Kenya: struggle to prevent Somali deaths at border

7 June 2002

UNHCR and partner agencies (MSF Spain and Trocaire) are struggling to help vulnerable Somali refugees in a ramshackle border zone camp in northern Kenya where 17 people, most of them children, have died of disease and malnutrition since June 2. Health workers say contaminated water and lack of proper food are responsible for cases of diarrhoea and conjunctivitis. MSF's newly established therapeutic feeding centre received 14 new patients on Thursday. Two children, one a refugee and the other a local child, died while being given treatment.
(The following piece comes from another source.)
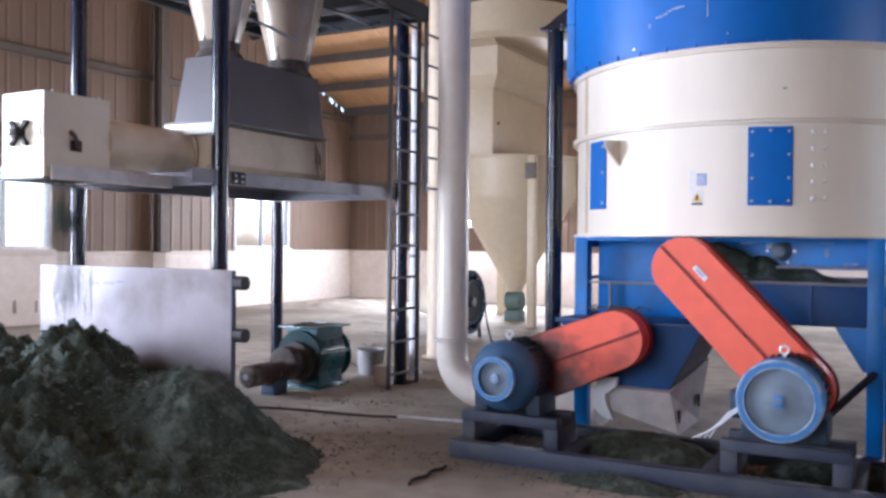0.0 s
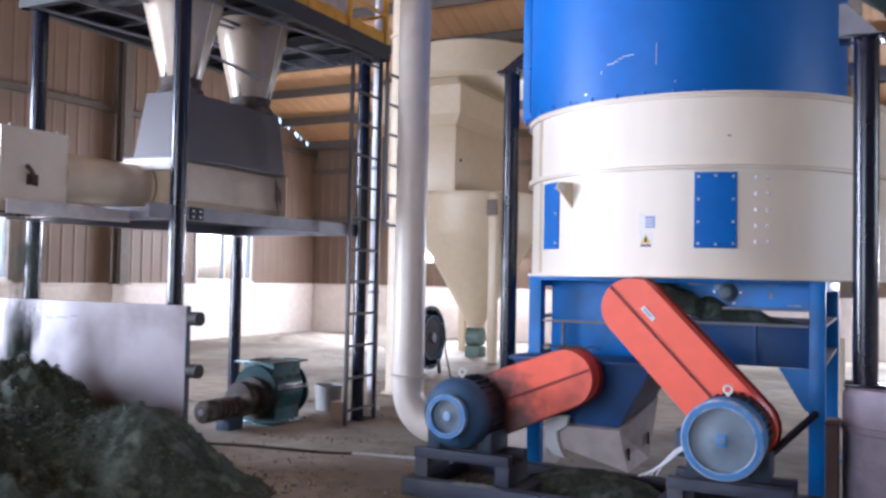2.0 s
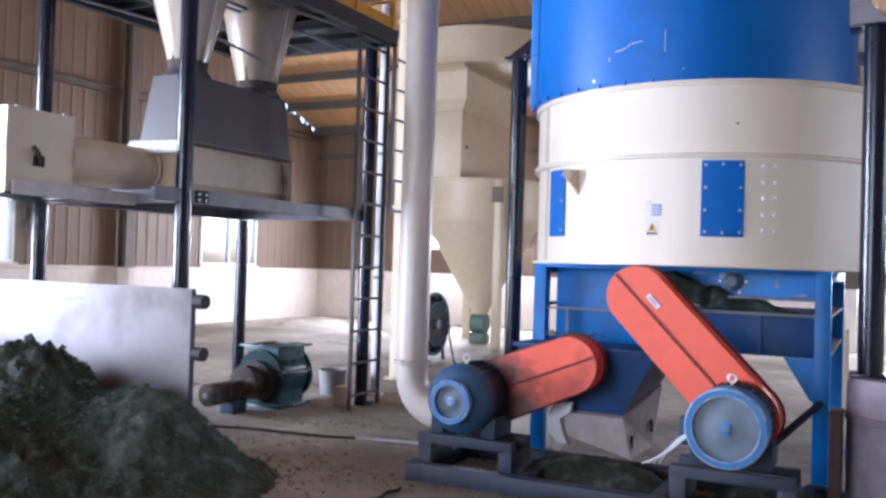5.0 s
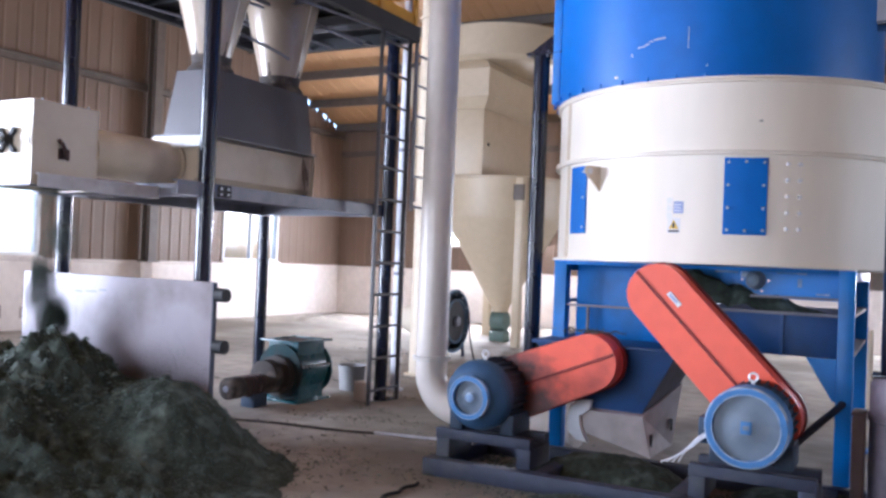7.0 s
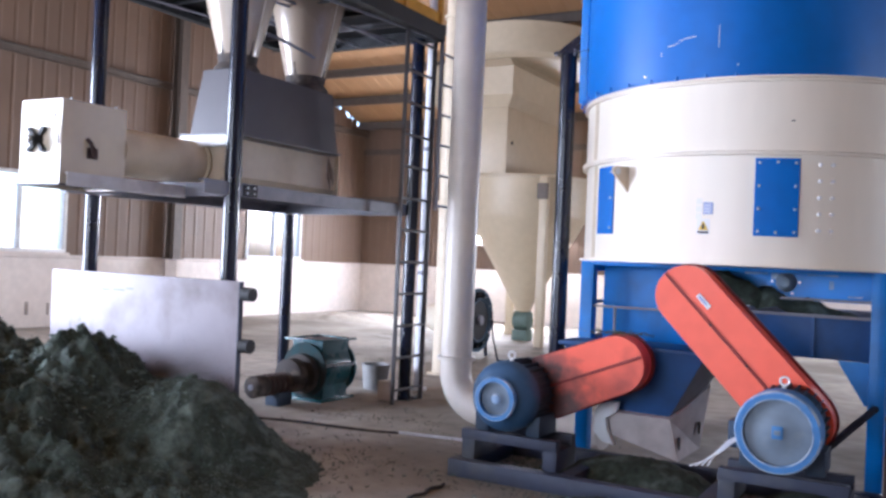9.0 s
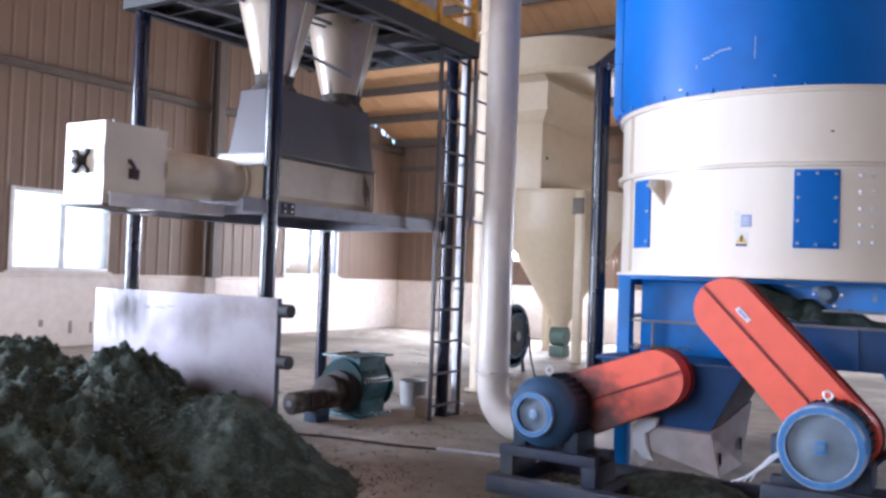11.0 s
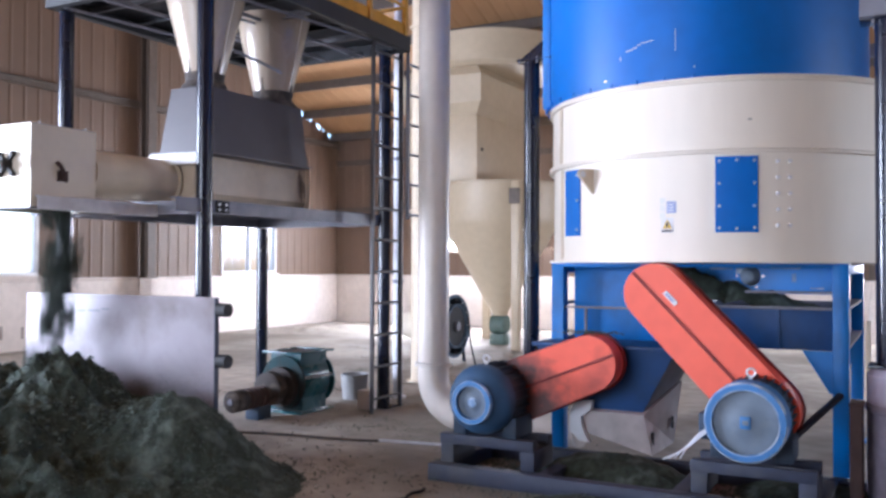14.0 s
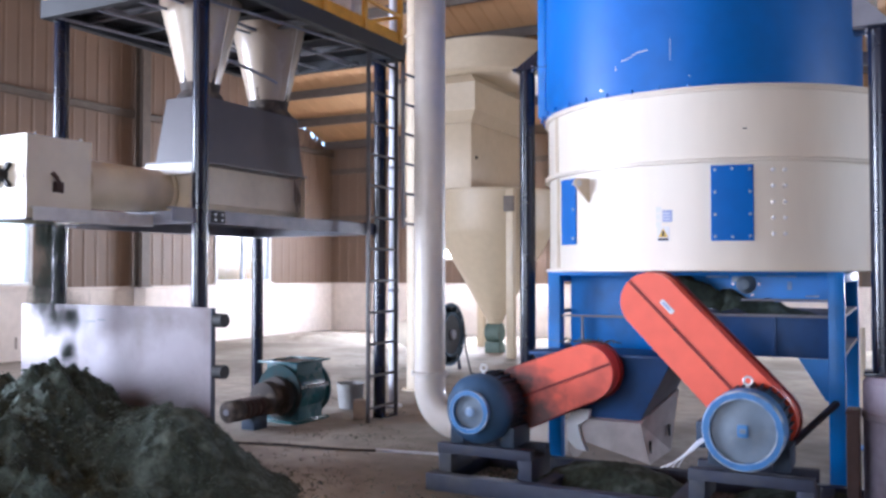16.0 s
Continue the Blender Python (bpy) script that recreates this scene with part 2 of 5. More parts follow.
def single(name, bm, mat, label, category="", kind="", group="", smooth=True):
    """A thing or a piece of the setting that is one mesh."""
    ob = new(name, mesh_of(name, bm, mat, smooth))
    ORIGIN[ob] = Vector((0, 0, 0))
    return tagged(ob, label, category, group, kind)


def B():
    return bmesh.new()


def box(bm, x0, x1, y0, y1, z0, z1, bevel=0.0, m=None):
    c = bmesh.ops.create_cube(bm, size=1)["verts"]
    for v in c:
        v.co = Vector(((x0 + x1) / 2 + v.co.x * (x1 - x0), (y0 + y1) / 2 + v.co.y * (y1 - y0), (z0 + z1) / 2 + v.co.z * (z1 - z0)))
    if bevel:
        edges = list({e for v in c for e in v.link_edges})
        r = bmesh.ops.bevel(bm, geom=edges, offset=bevel, segments=2, affect="EDGES", profile=0.5)
        c = list({v for f in r["faces"] for v in f.verts} | {v for v in c if v.is_valid})
    if m is not None:
        bmesh.ops.transform(bm, matrix=m, verts=c)
    return bm


def rod(bm, a, b, r, r2=None, seg=20, caps=True):
    a, b = Vector(a), Vector(b)
    d = b - a
    q = d.to_track_quat("Z", "Y").to_matrix().to_4x4()
    bmesh.ops.create_cone(bm, cap_ends=caps, segments=seg, radius1=r, radius2=r if r2 is None else r2, depth=d.length, matrix=Matrix.Translation((a + b) / 2) @ q)
    return bm


def bar(bm, a, b, w, h, bevel=0.0):
    """A beam of rectangular section from a to b; h is its height."""
    a, b = Vector(a), Vector(b)
    d = b - a
    side = d.cross(Vector((0, 0, 1)))
    side = side.normalized() if side.length > 1e-5 else Vector((1, 0, 0))
    up = side.cross(d).normalized()
    m = Matrix((side, d.normalized(), up)).transposed().to_4x4()
    return box(bm, -w / 2, w / 2, -d.length / 2, d.length / 2, -h / 2, h / 2, bevel, Matrix.Translation((a + b) / 2) @ m)


def channel(bm, a, b, w, h, t=0.012):
    """A C-channel beam: web and two flanges."""
    a, b = Vector(a), Vector(b)
    d = (b - a).normalized()
    side = d.cross(Vector((0, 0, 1))).normalized()
    bar(bm, a, b, t, h)
    for s in (-1, 1):
        o = Vector((0, 0, s * (h / 2 - t / 2))) + side * w / 2
        bar(bm, a + o, b + o, w, t)
    return bm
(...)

UNHCR estimates that there are 250 refugee families classified as vulnerable in Mandera town and the nearby makeshift camp, dubbed Border Point One, which is located a mere 500 metres from the border. In Mandera town, there are 100 vulnerable families. A number of the families are headed by elderly women and many include orphans and disabled persons

UNHCR staff report that refugee children can be seen everywhere in Mandera town scavenging for food, begging and trying to find work to help their families survive. Women often have to walk a fair distance in search of firewood. Refugee leaders fear that this makes them vulnerable to abuse.

The situation on the border has calmed over the past two days, with no gunfire reported in the area. However, UNHCR continues to insist on authorisation to move the Somali refugees away from the border to existing refugee camps deeper inside Kenya. To date, the Kenyan authorities have declined permission to move the group.